Gradient-based optimization algorithms can be studied from the perspective of
limiting ordinary differential equations (ODEs). Motivated by the fact that
existing ODEs do not distinguish between two fundamentally different
algorithms---Nesterov's accelerated gradient method for strongly convex
functions (NAG-SC) and Polyak's heavy-ball method---we study an alternative
limiting process that yields high-resolution ODEs. We show that these ODEs
permit a general Lyapunov function framework for the analysis of convergence in
both continuous and discrete time.

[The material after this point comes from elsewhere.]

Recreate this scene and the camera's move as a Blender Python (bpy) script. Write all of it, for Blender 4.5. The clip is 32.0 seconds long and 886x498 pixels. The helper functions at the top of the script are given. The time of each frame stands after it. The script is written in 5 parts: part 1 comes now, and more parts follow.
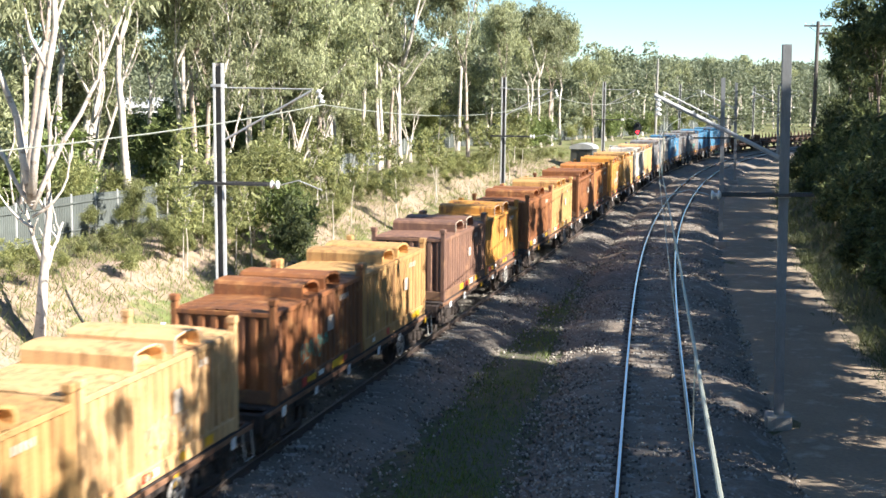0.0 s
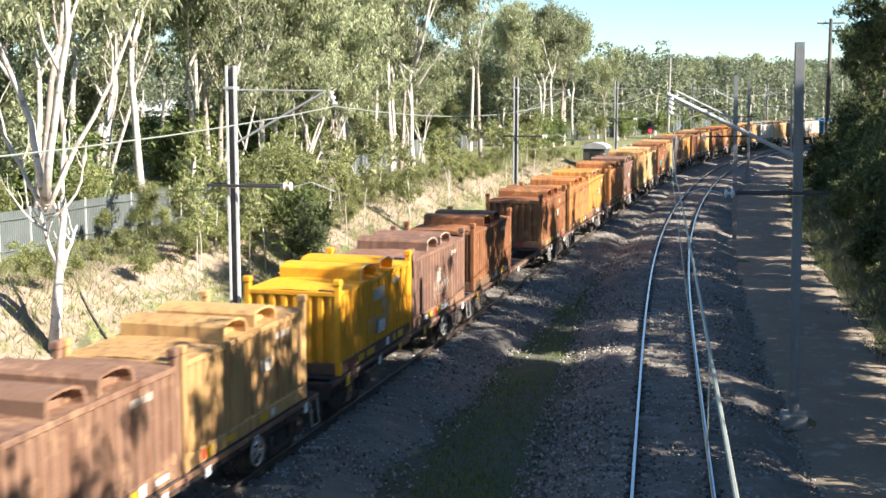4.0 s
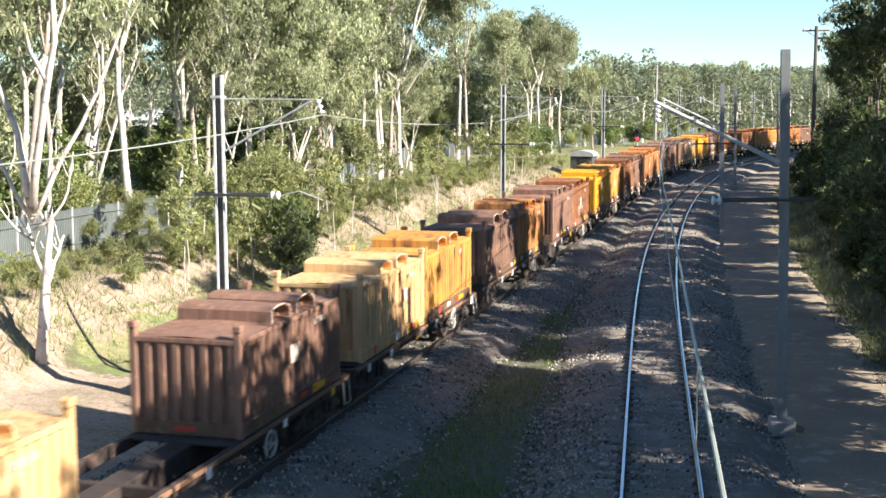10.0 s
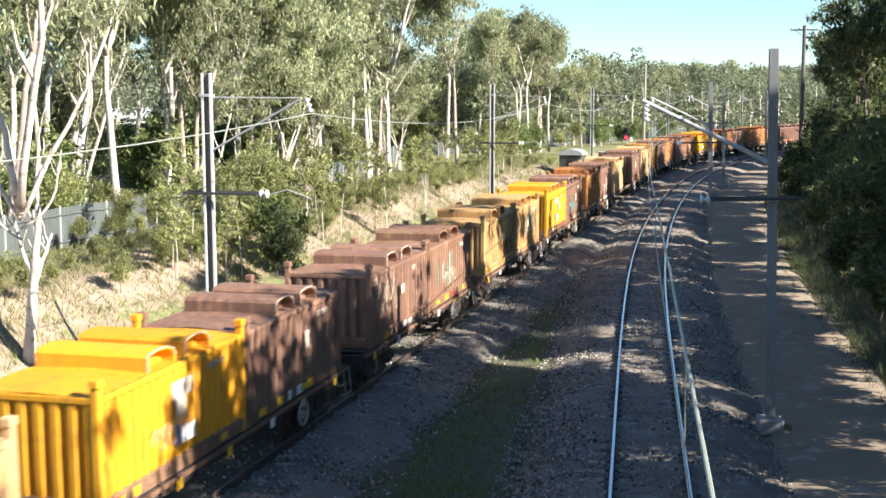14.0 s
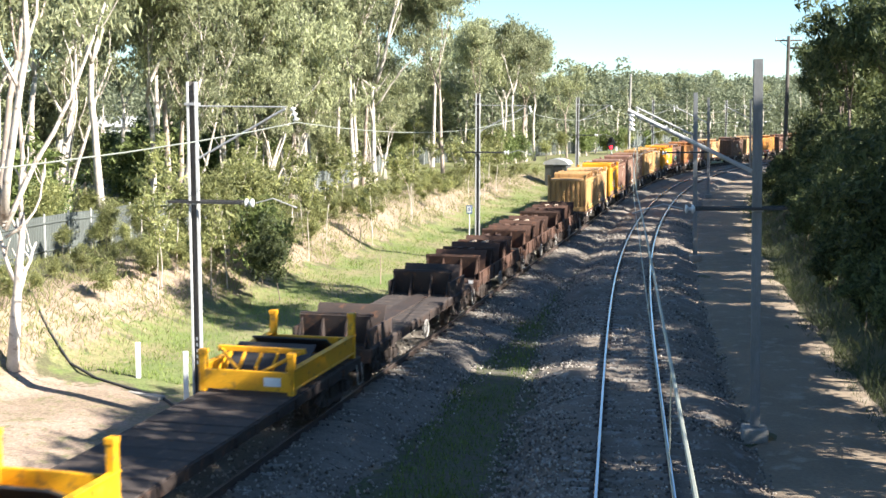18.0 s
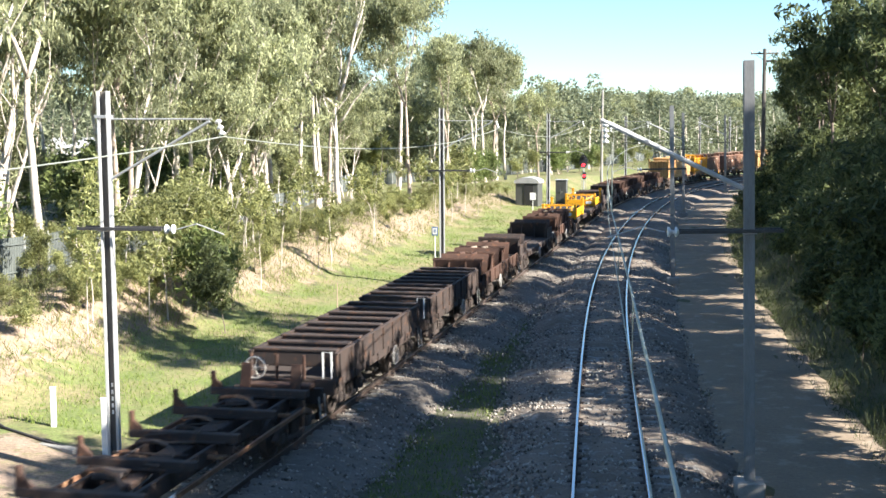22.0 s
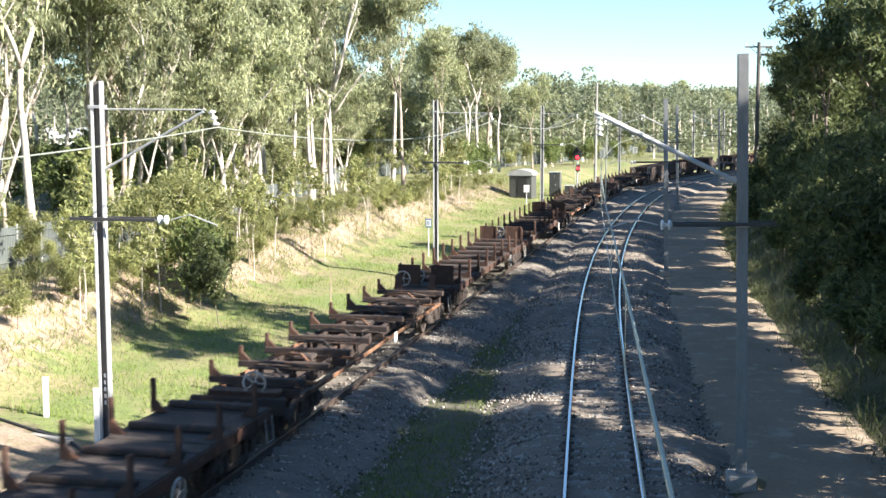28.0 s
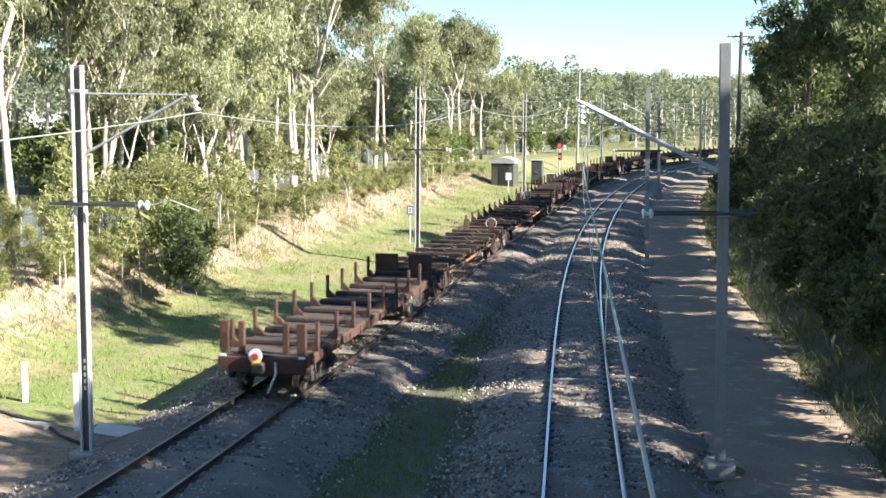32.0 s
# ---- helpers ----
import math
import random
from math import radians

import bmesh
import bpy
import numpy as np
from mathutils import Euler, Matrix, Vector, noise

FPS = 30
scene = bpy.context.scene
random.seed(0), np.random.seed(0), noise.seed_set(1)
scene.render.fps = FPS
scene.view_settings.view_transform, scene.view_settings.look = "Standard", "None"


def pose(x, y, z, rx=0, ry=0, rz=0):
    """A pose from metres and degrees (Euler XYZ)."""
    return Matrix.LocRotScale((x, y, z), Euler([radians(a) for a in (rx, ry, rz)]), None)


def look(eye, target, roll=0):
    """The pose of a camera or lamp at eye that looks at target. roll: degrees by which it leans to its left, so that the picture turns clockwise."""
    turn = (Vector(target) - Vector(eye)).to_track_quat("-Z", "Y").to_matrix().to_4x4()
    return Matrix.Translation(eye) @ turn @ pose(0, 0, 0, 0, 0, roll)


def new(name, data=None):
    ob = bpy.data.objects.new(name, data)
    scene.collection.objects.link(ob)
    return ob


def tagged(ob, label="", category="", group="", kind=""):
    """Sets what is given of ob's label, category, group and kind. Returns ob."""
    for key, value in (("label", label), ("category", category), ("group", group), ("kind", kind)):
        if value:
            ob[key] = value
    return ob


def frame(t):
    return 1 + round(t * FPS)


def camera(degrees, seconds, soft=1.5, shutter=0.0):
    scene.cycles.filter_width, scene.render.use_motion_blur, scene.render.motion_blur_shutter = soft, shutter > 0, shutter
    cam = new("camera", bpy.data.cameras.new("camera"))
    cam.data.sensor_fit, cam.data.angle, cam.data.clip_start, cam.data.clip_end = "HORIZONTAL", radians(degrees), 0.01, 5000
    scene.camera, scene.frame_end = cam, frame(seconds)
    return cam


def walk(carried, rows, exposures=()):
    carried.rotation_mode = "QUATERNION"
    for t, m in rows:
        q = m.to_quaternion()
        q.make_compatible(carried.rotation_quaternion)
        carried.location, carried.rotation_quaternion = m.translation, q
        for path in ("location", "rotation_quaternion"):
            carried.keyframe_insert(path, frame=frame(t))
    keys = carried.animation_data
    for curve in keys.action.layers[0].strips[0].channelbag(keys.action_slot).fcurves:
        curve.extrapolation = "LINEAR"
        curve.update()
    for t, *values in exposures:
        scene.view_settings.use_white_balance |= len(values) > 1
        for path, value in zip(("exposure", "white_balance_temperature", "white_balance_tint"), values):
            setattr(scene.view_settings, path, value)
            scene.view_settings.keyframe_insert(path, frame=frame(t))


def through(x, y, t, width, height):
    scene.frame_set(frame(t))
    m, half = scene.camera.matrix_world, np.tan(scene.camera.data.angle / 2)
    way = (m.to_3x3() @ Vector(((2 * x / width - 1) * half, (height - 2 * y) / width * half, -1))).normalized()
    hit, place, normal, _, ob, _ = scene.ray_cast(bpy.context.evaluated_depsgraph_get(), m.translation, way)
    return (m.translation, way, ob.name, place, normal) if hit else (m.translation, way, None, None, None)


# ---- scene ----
cam = camera(39.0, 32.0, soft=1.55, shutter=0.25)
# seconds, eye x y z, yaw, pitch, roll
PATH = [
    (0, 0.00, 0.00, 7.50, 0.27, -7.36, -0.47),
    (0.5, 0.00, 0.00, 7.50, 0.09, -7.32, -0.46),
    (1, 0.00, 0.00, 7.50, 0.13, -7.32, -0.09),
    (1.5, 0.00, 0.00, 7.50, 0.19, -7.22, 0.03),
    (2, 0.00, 0.00, 7.50, 0.27, -7.18, 0.01),
    (2.5, 0.00, 0.00, 7.50, 0.42, -7.06, -0.16),
    (3, 0.00, 0.00, 7.50, 0.72, -7.18, -0.39),
    (3.5, 0.00, 0.00, 7.50, 0.90, -7.36, -0.11),
    (5.5, 0.00, 0.00, 7.50, 0.57, -7.20, 0.23),
    (6, 0.00, 0.00, 7.50, 0.56, -7.21, 0.22),
    (6.5, 0.00, 0.00, 7.50, 0.51, -7.26, 0.06),
    (7, 0.00, 0.00, 7.50, 0.38, -7.17, -0.28),
    (7.5, 0.00, 0.00, 7.50, 0.02, -7.12, 0.02),
    (8, 0.00, 0.00, 7.50, -0.12, -6.97, -0.11),
    (8.5, 0.00, 0.00, 7.50, -0.11, -6.98, -0.05),
    (9, 0.00, 0.00, 7.50, 0.00, -7.06, 0.00),
    (9.5, 0.00, 0.00, 7.50, 0.19, -6.98, -0.02),
    (10, 0.00, 0.00, 7.50, 0.24, -6.96, 0.18),
    (10.5, 0.00, 0.00, 7.50, 0.34, -6.98, 0.24),
    (11, 0.00, 0.00, 7.50, 0.36, -7.01, 0.11),
    (11.5, 0.00, 0.00, 7.50, 0.30, -7.21, -0.02),
    (12, 0.00, 0.00, 7.50, 0.20, -7.37, -0.14),
    (12.5, 0.00, 0.00, 7.50, 0.27, -7.36, -0.06),
    (13, 0.00, 0.00, 7.50, 0.15, -7.30, -0.01),
    (13.5, 0.00, 0.00, 7.50, -0.02, -7.22, 0.03),
    (14, 0.00, 0.00, 7.50, -0.26, -7.02, 0.11),
    (14.5, 0.00, 0.00, 7.50, -0.35, -6.93, 0.08),
    (16.5, 0.00, 0.00, 7.50, -0.57, -7.10, 0.02),
    (17, 0.00, 0.00, 7.50, -0.61, -7.00, -0.05),
    (17.5, 0.00, 0.00, 7.50, -0.77, -6.83, -0.07),
    (18, 0.00, 0.00, 7.50, -0.91, -6.60, -0.05),
    (18.5, 0.00, 0.00, 7.50, -0.78, -6.39, -0.12),
    (19, 0.18, 1.14, 7.44, -0.57, -6.38, 0.16),
    (19.5, 0.60, 3.80, 7.30, -0.14, -6.49, 0.30),
    (20, 0.60, 3.80, 7.30, -0.19, -6.33, 0.46),
    (20.5, 0.60, 3.80, 7.30, -0.92, -6.01, 0.22),
    (21, 0.60, 3.80, 7.30, -1.56, -5.74, 0.21),
    (21.5, 0.60, 3.80, 7.30, -2.07, -5.58, 0.05),
    (22, 0.60, 3.80, 7.30, -2.15, -5.71, 0.35),
    (22.5, 0.60, 3.80, 7.30, -2.11, -5.81, 0.56),
    (23, 0.60, 3.80, 7.30, -2.15, -5.83, 0.59),
    (23.5, 0.60, 3.80, 7.30, -2.16, -5.82, 0.55),
    (24, 0.60, 3.80, 7.30, -2.08, -5.72, 0.47),
    (24.5, 0.60, 3.80, 7.30, -2.09, -5.72, 0.32),
    (25, 0.60, 3.80, 7.30, -1.93, -5.88, 0.13),
    (25.5, 0.60, 3.80, 7.30, -1.92, -5.90, 0.11),
    (27.5, 0.60, 3.80, 7.30, -2.18, -5.90, 0.21),
    (28, 0.60, 3.80, 7.30, -2.42, -6.08, 0.06),
    (28.5, 0.60, 3.80, 7.30, -2.65, -6.16, 0.00),
    (29, 0.60, 3.80, 7.30, -2.66, -6.29, -0.03),
    (29.5, 0.60, 3.80, 7.30, -2.65, -6.37, 0.11),
    (30, 0.60, 3.80, 7.30, -2.55, -6.28, 0.06),
    (30.5, 0.60, 3.80, 7.30, -2.54, -6.22, 0.12),
    (31, 0.60, 3.80, 7.30, -2.62, -6.19, -0.27),
    (31.5, 0.60, 3.80, 7.30, -2.85, -6.39, -0.34),
    (32, 0.60, 3.80, 7.30, -3.22, -6.66, -0.40),
]
walk(cam, [(t, pose(x, y, z, 90 + p, r, w)) for t, x, y, z, w, p, r in PATH],
     exposures=[(0.0, 1.64), (14.5, 1.64), (17.5, 1.75), (21.0, 1.83), (32.0, 1.88)])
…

We also show that these ODEs are more
accurate surrogates for the underlying algorithms; in particular, they not only
distinguish between NAG-SC and Polyak's heavy-ball method, but they allow the
identification of a term that we refer to as "gradient correction" that is
present in NAG-SC but not in the heavy-ball method and is responsible for the
qualitative difference in convergence of the two methods. We also use the
high-resolution ODE framework to study Nesterov's accelerated gradient method
for (non-strongly) convex functions, uncovering a hitherto unknown
result---that NAG-C minimizes the squared gradient norm at an inverse cubic
rate. Finally, by modifying the high-resolution ODE of NAG-C, we obtain a
family of new optimization methods that are shown to maintain the accelerated
convergence rates of NAG-C for smooth convex functions.